Our grouping is a product of history dating back to the Rome Treaty 1957 when the former French African colonial dependencies were brought into Association status with the European Economic Community. The membership was later expanded in 1973 when Britain acceded to the Community, bringing with it her erstwhile colonial dependencies that were now members of the British Commonwealth of Nations.
With the further expansion of the European Economic Community that brought Spain and Portugal into the European system, the former Portuguese and Spanish colonies in Africa and the Caribbean also became members of the ACP Group.
The ACP Group emerged largely as an association of countries that share particular ties with the former European colonial powers and that are bound to Europe through history, economics and trade arrangements.
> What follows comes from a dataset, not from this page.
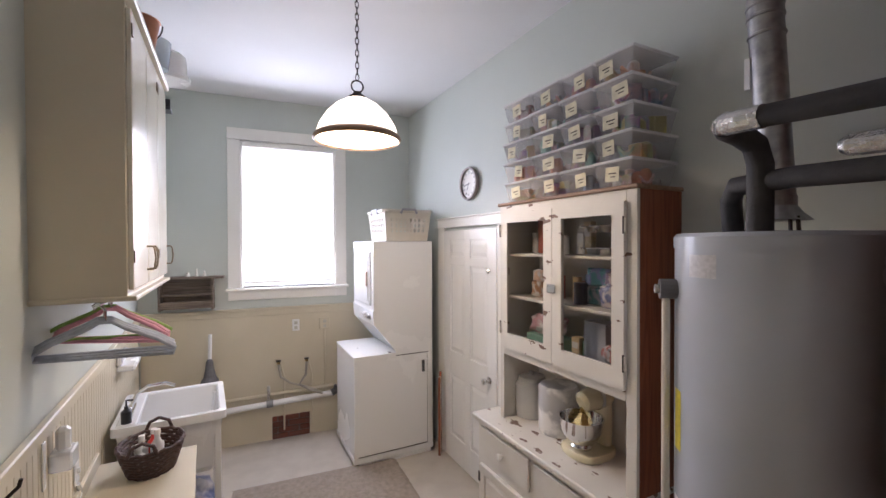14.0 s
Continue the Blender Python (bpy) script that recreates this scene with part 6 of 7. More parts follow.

But the ACP does not define itself solely in its relationship with Europe.
Indeed, the Georgetown Agreement of 1975 sought to establish the ACP as an intergovernmental body bound together by a shared sense of South-South solidarity and commitment to the pursuit of equity in world economics and international trade and in the use of dialogue as the primary instrument of international cooperation.
The ACP is the largest trans-regional intergovernmental organisation of developing countries in the international system. The collective strength of the ACP Group derives from decades of inter-regional solidarity, international trade negotiations, development finance cooperation political dialogue and relations with other international organisations.
There is potential to build on this numeric strength to promote the collective cause of some of the poorest countries in the world, with opportunity to establish crucial alliances not only with Europe but with some of the emerging global players in the world economy.
At the various levels these relations need to be nourished to allow for greater intra-ACP cooperation and coordination, and a more cohesive, proactive and vibrant Group.
Indeed, the call for solidarity, greater visibility, relations with other international groups, streamlining of the core business of the ACP and empowering its Secretariat has been a constant theme of all of the Summits of ACP Heads of State and Government since the last two decades.
The ACP Group has existed for more than 30 years without having lost a single member. Since 1975, its membership has nearly doubled to its current 79 developing countries, soon to be 80 with the accession of South Sudan which currently has an observer status. We continue to pray and hope that the political and security situation in South Sudan will be resolved soon rather than later.
The call for action to justify the ACP’s relevance today is also an urgent reminder that the global context in which we have operated hitherto has been radically transformed. At the same time, it is a call to reaffirm our solidarity and the inherent dynamism and durability of the ACP ‘family of nations.
It is for this reason that the Eminent Persons Group on the future of the ACP beyond 2020 was formed and launched on March 25, 2013. It is comprised of 12 distinguished luminaries and statesmen from the African, Caribbean and Pacific regions. The Group is chaired by Chief Olusegun OBASANJO, former President of Nigeria.
The members of the EPG include former heads of state or government, executives at international organisations, accomplished academics, and former high level government officials. The eminent persons were selected for their distinctive leadership skills, far-reaching experience in international affairs and development, and sound technical knowledge in their various fields. Each possesses the demonstrated ability to ‘think out of the box’ to find solutions for complex problems.
But most importantly, the EPG members represent the African, Caribbean and Pacific people who would be the main beneficiaries of a sturdier, more dynamic ACP Group.
The significant task assigned to the Group is that of independently reviewing the 79-member ACP Group as an international organisation and to offer the future perspectives that the Group should pursue post 2020 when the ACP-EU Partnership Agreement, commonly known as the Cotonou Agreement comes to an end.
So far the EPG has held three consultations – in the Pacific, the Caribbean and West Africa regions. This is the fourth such consultation. We hope that the remaining two regions of Central Africa and Southern Africa will also meet soon, so that they too can have their say. Ultimately, the objective is to garner key contributions that must be compiled, reviewed and reflected in the EPG’s final report. At the same time, inputs from ACP peoples from all walks of life are strongly encouraged, through online discussions on a webpage that the ACP Secretariat has opened on its website.
The EPG is expected to make recommendations on the future orientations of the ACP and present its views and final report to the 8th Summit of Heads of State and Government in December 2014. I can indicate that the Summit will take place in Suriname, in the Caribbean in December.
That is why we are here today. We would like to hear your views in your various capacities as government officials, parliamentarians as well as non-state actors drawn from the private sector and civil society. And for that reason, as I have done in other regions that have already held their consultations, I encourage and urge you to be frank and candid because it is only by being open that we will comprehend what you want your organization to be and to do for you in the future.
I thank you all for your kind attention.